Work to do →
List each line of the data in which the string "with" appears.
**********
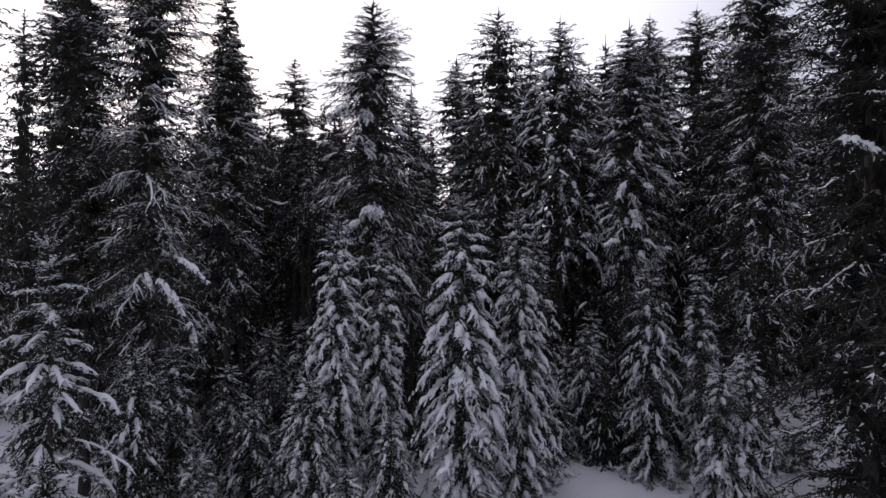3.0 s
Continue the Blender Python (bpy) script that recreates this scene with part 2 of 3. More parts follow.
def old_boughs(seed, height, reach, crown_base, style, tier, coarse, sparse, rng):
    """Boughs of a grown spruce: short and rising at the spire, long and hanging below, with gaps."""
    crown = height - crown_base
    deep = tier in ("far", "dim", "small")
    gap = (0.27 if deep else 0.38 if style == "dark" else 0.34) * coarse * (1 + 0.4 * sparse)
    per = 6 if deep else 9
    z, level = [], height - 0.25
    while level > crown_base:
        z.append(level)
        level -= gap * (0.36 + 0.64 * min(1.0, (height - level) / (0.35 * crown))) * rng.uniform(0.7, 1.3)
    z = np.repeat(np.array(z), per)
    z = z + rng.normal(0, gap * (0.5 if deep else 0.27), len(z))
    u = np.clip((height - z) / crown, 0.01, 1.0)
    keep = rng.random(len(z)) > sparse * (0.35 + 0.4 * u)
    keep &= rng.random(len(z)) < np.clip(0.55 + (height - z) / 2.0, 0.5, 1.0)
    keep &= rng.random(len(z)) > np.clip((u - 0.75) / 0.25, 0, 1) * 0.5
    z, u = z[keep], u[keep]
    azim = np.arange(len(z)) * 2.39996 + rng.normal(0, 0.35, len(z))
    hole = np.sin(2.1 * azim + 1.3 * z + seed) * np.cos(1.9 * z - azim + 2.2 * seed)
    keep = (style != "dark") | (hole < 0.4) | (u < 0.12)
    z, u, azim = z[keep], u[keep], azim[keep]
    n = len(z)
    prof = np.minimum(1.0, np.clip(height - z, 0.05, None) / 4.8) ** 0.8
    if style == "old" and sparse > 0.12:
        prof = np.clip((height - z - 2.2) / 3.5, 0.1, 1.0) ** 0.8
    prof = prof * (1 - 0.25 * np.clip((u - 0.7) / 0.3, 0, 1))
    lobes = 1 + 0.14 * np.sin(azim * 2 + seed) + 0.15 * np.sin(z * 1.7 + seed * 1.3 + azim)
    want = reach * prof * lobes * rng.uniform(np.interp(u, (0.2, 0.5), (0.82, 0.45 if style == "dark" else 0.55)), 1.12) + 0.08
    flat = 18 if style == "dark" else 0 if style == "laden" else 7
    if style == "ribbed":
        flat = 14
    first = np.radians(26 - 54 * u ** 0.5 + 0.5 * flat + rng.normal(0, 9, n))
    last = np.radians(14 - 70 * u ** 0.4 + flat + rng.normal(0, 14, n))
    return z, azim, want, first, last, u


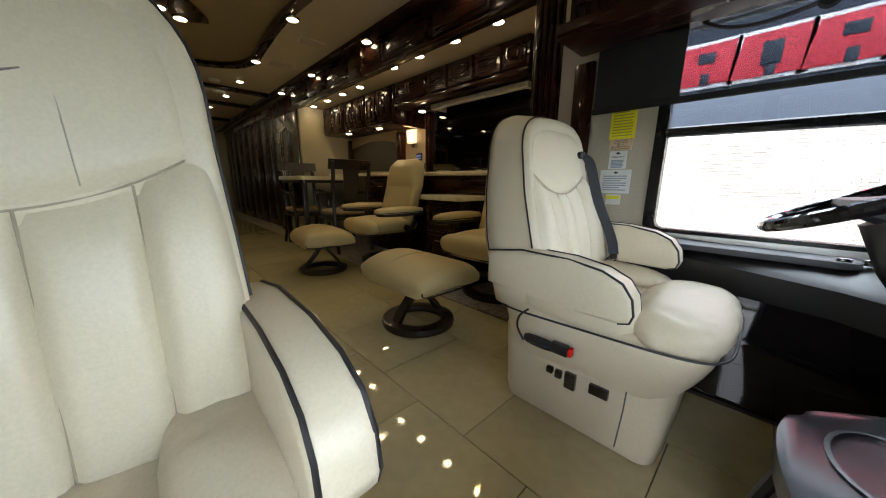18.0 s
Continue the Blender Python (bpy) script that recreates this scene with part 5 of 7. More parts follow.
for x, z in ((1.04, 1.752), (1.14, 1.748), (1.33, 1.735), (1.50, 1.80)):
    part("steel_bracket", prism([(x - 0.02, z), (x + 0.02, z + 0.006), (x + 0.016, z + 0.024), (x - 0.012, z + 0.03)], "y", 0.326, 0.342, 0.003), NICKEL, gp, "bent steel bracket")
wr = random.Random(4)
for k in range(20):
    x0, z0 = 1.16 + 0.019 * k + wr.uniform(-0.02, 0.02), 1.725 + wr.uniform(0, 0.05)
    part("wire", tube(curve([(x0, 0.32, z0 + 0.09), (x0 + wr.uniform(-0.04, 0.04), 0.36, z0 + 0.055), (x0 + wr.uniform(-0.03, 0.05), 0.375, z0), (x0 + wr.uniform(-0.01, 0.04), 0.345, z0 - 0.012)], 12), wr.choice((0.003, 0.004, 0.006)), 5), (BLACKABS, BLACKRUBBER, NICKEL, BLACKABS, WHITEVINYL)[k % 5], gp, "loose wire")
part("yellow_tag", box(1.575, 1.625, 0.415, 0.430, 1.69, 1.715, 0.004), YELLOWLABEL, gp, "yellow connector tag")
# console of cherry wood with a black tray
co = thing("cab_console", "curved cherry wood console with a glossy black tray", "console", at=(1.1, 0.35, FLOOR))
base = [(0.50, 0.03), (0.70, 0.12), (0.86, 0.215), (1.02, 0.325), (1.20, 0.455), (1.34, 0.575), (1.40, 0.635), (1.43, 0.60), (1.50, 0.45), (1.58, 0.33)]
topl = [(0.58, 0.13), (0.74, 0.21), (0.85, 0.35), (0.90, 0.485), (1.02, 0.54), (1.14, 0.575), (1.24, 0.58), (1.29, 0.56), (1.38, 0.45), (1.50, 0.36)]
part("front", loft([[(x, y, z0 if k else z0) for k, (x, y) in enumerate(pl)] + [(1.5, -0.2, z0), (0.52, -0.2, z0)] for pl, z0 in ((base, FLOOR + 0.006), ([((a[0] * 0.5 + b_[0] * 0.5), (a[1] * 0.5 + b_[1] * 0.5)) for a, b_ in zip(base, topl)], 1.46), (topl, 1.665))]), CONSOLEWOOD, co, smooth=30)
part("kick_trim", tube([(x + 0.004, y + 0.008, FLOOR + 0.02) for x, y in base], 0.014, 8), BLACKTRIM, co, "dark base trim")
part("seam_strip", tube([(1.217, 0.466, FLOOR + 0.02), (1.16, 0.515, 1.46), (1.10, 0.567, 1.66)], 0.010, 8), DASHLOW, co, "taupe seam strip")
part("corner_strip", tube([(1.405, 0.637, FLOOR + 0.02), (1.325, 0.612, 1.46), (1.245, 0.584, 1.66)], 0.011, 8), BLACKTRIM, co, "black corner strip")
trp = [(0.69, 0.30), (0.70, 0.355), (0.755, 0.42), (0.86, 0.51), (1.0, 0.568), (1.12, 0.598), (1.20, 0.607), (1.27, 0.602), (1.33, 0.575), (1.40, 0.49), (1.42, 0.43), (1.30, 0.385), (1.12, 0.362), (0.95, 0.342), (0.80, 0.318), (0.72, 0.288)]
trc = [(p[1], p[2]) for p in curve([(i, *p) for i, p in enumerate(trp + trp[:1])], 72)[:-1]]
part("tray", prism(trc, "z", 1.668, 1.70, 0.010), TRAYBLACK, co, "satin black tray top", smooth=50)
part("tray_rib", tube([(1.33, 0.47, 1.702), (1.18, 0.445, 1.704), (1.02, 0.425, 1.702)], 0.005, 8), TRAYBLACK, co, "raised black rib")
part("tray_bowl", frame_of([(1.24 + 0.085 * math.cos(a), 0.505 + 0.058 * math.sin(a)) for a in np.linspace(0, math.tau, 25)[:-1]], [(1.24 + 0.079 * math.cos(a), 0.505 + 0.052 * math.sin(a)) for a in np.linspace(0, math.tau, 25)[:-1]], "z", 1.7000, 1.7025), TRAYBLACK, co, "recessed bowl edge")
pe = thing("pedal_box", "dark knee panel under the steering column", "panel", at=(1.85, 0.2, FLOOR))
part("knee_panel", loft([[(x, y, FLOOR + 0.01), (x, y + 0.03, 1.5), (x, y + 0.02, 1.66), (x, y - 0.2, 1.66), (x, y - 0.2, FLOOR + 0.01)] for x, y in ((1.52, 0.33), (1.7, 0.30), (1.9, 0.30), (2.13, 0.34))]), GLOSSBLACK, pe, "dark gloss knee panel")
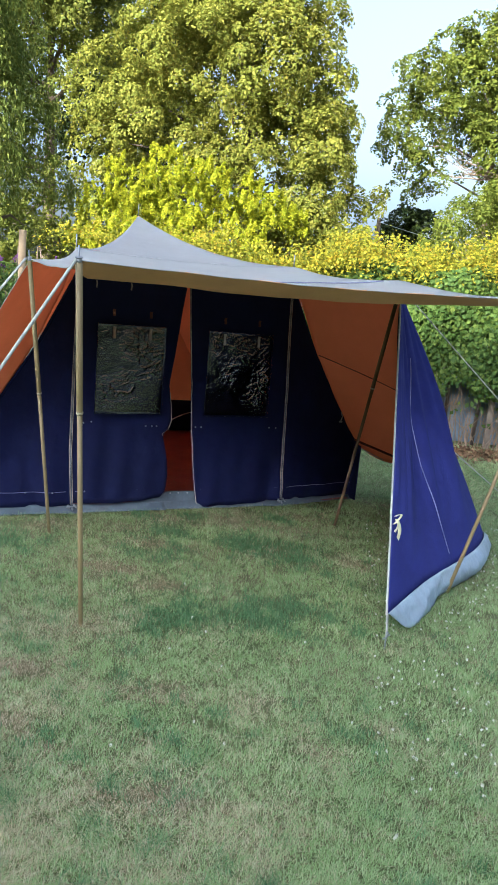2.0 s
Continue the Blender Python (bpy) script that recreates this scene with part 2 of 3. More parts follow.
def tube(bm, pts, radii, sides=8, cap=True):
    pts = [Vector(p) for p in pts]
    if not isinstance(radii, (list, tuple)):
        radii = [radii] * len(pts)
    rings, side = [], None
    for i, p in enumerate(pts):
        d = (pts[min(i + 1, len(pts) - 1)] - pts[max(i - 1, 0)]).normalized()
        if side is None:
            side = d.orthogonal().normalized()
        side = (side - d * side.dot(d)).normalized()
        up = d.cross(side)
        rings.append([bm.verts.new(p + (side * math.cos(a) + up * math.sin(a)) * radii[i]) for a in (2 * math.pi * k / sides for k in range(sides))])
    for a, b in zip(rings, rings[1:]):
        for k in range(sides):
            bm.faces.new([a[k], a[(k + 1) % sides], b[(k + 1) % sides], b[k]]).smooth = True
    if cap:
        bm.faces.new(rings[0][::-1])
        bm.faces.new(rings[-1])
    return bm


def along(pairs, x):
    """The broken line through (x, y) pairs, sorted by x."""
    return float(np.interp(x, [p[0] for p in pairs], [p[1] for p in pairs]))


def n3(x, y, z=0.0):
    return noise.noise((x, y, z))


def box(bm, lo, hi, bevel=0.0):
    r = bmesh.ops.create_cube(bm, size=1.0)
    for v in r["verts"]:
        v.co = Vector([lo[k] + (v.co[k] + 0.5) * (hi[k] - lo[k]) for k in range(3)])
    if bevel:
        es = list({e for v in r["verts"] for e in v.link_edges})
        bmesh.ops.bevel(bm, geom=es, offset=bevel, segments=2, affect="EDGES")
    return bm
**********
Final result →
Continue the Blender Python (bpy) script that recreates this scene with part 2 of 3. More parts follow.
    """Boughs of a grown spruce: short and rising at the spire, long and hanging below, with gaps."""
Continue the Blender Python (bpy) script that recreates this scene with part 5 of 7. More parts follow.
# console of cherry wood with a black tray
co = thing("cab_console", "curved cherry wood console with a glossy black tray", "console", at=(1.1, 0.35, FLOOR))
Continue the Blender Python (bpy) script that recreates this scene with part 2 of 3. More parts follow.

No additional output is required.